* What is required:
Set the listing down unchanged, minus every embedded image.
-- start of Data --
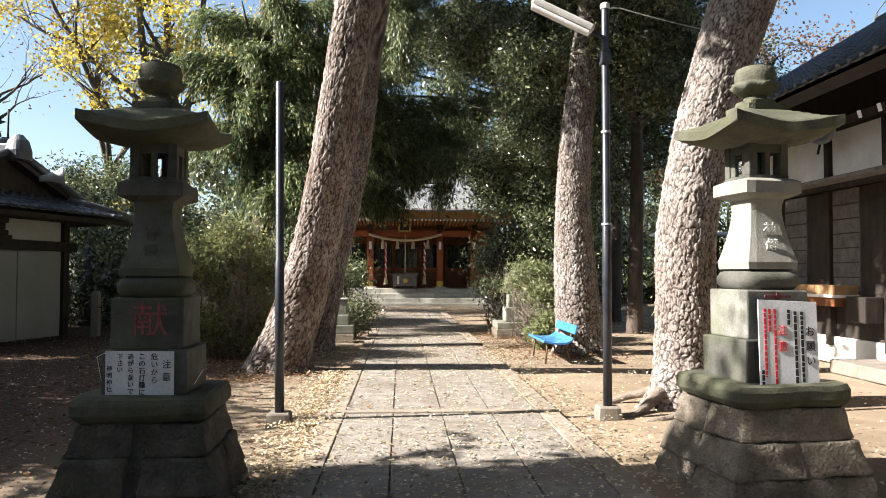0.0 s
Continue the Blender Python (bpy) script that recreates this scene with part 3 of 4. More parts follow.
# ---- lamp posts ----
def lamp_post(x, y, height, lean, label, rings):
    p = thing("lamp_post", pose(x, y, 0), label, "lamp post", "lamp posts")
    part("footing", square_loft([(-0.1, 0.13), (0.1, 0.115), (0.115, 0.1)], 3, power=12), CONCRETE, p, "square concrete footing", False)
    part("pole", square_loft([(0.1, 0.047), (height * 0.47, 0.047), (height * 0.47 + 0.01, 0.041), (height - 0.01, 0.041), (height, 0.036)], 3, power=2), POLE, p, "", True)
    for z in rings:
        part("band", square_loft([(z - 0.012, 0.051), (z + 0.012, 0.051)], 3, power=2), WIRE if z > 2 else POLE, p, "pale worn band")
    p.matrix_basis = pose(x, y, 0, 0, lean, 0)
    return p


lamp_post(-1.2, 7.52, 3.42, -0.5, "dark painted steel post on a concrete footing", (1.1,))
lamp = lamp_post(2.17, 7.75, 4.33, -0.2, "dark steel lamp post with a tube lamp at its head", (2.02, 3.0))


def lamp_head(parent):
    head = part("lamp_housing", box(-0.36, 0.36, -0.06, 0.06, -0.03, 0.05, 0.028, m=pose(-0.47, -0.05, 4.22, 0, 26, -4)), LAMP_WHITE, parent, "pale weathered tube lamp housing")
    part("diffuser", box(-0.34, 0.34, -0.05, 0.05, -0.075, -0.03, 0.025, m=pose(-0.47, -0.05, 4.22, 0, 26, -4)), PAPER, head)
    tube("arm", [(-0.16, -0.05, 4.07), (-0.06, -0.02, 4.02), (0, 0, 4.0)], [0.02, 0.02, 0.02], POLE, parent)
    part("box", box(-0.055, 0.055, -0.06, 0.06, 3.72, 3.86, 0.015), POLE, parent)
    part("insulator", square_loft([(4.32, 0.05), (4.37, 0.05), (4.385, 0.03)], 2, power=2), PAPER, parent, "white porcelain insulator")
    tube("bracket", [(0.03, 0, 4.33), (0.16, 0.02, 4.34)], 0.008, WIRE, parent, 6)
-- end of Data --
* Reply to the exercise:
0.0 s
Continue the Blender Python (bpy) script that recreates this scene with part 3 of 4. More parts follow.
# ---- lamp posts ----
def lamp_post(x, y, height, lean, label, rings):
    p = thing("lamp_post", pose(x, y, 0), label, "lamp post", "lamp posts")
    part("footing", square_loft([(-0.1, 0.13), (0.1, 0.115), (0.115, 0.1)], 3, power=12), CONCRETE, p, "square concrete footing", False)
    part("pole", square_loft([(0.1, 0.047), (height * 0.47, 0.047), (height * 0.47 + 0.01, 0.041), (height - 0.01, 0.041), (height, 0.036)], 3, power=2), POLE, p, "", True)
    for z in rings:
        part("band", square_loft([(z - 0.012, 0.051), (z + 0.012, 0.051)], 3, power=2), WIRE if z > 2 else POLE, p, "pale worn band")
    p.matrix_basis = pose(x, y, 0, 0, lean, 0)
    return p


lamp_post(-1.2, 7.52, 3.42, -0.5, "dark painted steel post on a concrete footing", (1.1,))
lamp = lamp_post(2.17, 7.75, 4.33, -0.2, "dark steel lamp post with a tube lamp at its head", (2.02, 3.0))


def lamp_head(parent):
    head = part("lamp_housing", box(-0.36, 0.36, -0.06, 0.06, -0.03, 0.05, 0.028, m=pose(-0.47, -0.05, 4.22, 0, 26, -4)), LAMP_WHITE, parent, "pale weathered tube lamp housing")
    part("diffuser", box(-0.34, 0.34, -0.05, 0.05, -0.075, -0.03, 0.025, m=pose(-0.47, -0.05, 4.22, 0, 26, -4)), PAPER, head)
    tube("arm", [(-0.16, -0.05, 4.07), (-0.06, -0.02, 4.02), (0, 0, 4.0)], [0.02, 0.02, 0.02], POLE, parent)
    part("box", box(-0.055, 0.055, -0.06, 0.06, 3.72, 3.86, 0.015), POLE, parent)
    part("insulator", square_loft([(4.32, 0.05), (4.37, 0.05), (4.385, 0.03)], 2, power=2), PAPER, parent, "white porcelain insulator")
    tube("bracket", [(0.03, 0, 4.33), (0.16, 0.02, 4.34)], 0.008, WIRE, parent, 6)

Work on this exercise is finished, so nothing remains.